One of our young professionals, while working in Mexico, offered a bribe to a local official. When we questioned him about it, it was clear that he didn't feel he had done anything unethical. He said, "I knew it was bad to take a bribe, but surely it's not such a big deal to give a bribe. I mean, I didn't get anything out of it."
Since he didn't feel guilty, I decided I would. I realized that putting pressure on a young professional to deliver without telling him what ethical standards we expect him to adhere to was contributing to his bad behavior. He'd probably seen J.R. do it on Dallas and it looked pretty clever.
At first, we went for the conventional solution; we developed an ethics manual and accompanying videotape for review by each new employee. Naturally the employees resented it and they expressed that resentment by saying that if we didn't think they were ethical why did we hire them in the first place.

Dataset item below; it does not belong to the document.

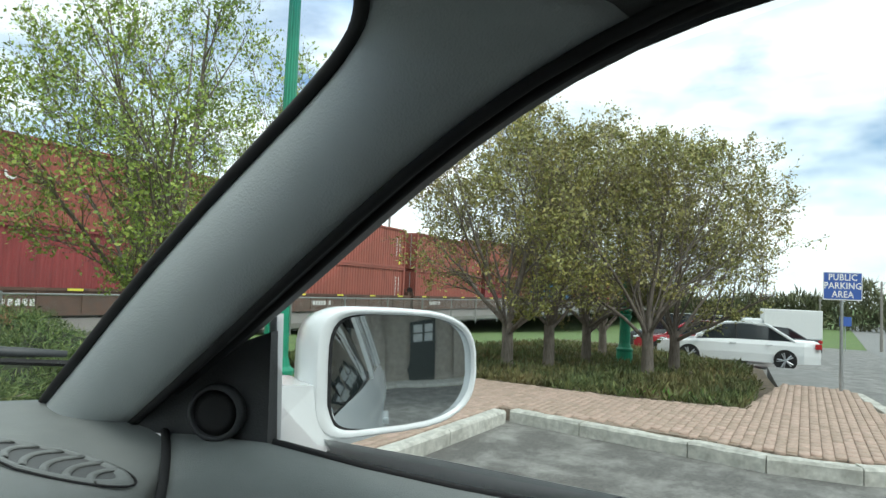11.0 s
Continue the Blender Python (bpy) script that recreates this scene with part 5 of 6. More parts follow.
ring_v = rounded(0, 0, 0.092, 0.084, 0.038)
part("air_vent", loft(bmesh.new(), [on_door(vm, ring_v, 0.02, 1.25), on_door(vm, ring_v, 0.002, 1.18), on_door(vm, ring_v, -0.004, 1.08), on_door(vm, ring_v, -0.002, 1.0), on_door(vm, ring_v, 0.010, 0.96)], caps=False), M["dash"], door, "round air vent bezel", smooth=True)
# black face behind the slats, painted as the dark of the duct
bm = bmesh.new()
bm.faces.new([bm.verts.new(p) for p in on_door(vm, ring_v, 0.0015, 1.0)])
part("duct_shade", bm, M["rubber"], door)
for k in range(5):
    z = -0.028 + k * 0.014
    wd = 0.040 - 0.005 * abs(k - 2)
    part("slat", bx(-wd, wd, -0.005, 0.004, z - 0.001, z + 0.0018, 0.0006, m=vm), M["black_plastic"], door)
part("slat_tab", bx(-0.012, 0.010, -0.010, -0.004, -0.002, 0.005, 0.001, m=vm), M["black_plastic"], door)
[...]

It was then that I made my first of two discoveries about ethical standards; they shouldn't be codified to tell employees what they are not permitted to do but rather, what they may do; what they are encouraged to do. Our company was going to tell them it was OK to be ethical. Sound ridiculous? Consider how regularly your employees are bombarded with negative images of businessmen cheating and being clever at other people's expense. Unless they had a good roll model or large doses of Sunday school, the inexperienced don't know what to do when the pressure is on - especially in an alien culture.
The new standards helped employees who had never thought much about ethics. They might not agree but they at least knew the rules. Oddly enough, for those who had seen a lot of Sunday school, our new standards didn't help at all. This was my second discovery about the shortcomings of conventional legal-based proclamations on ethics. Those who saw themselves as having a good religious upbringing still needed to understand how they could pray each night to be a good Christian and then charge out each morning to beat the hell out of the competition?
Ethical Ambition was written to demonstrate the compatibility of spirtual values with business success and to illustrate that ethics is a function of a higher authority than legal expediency.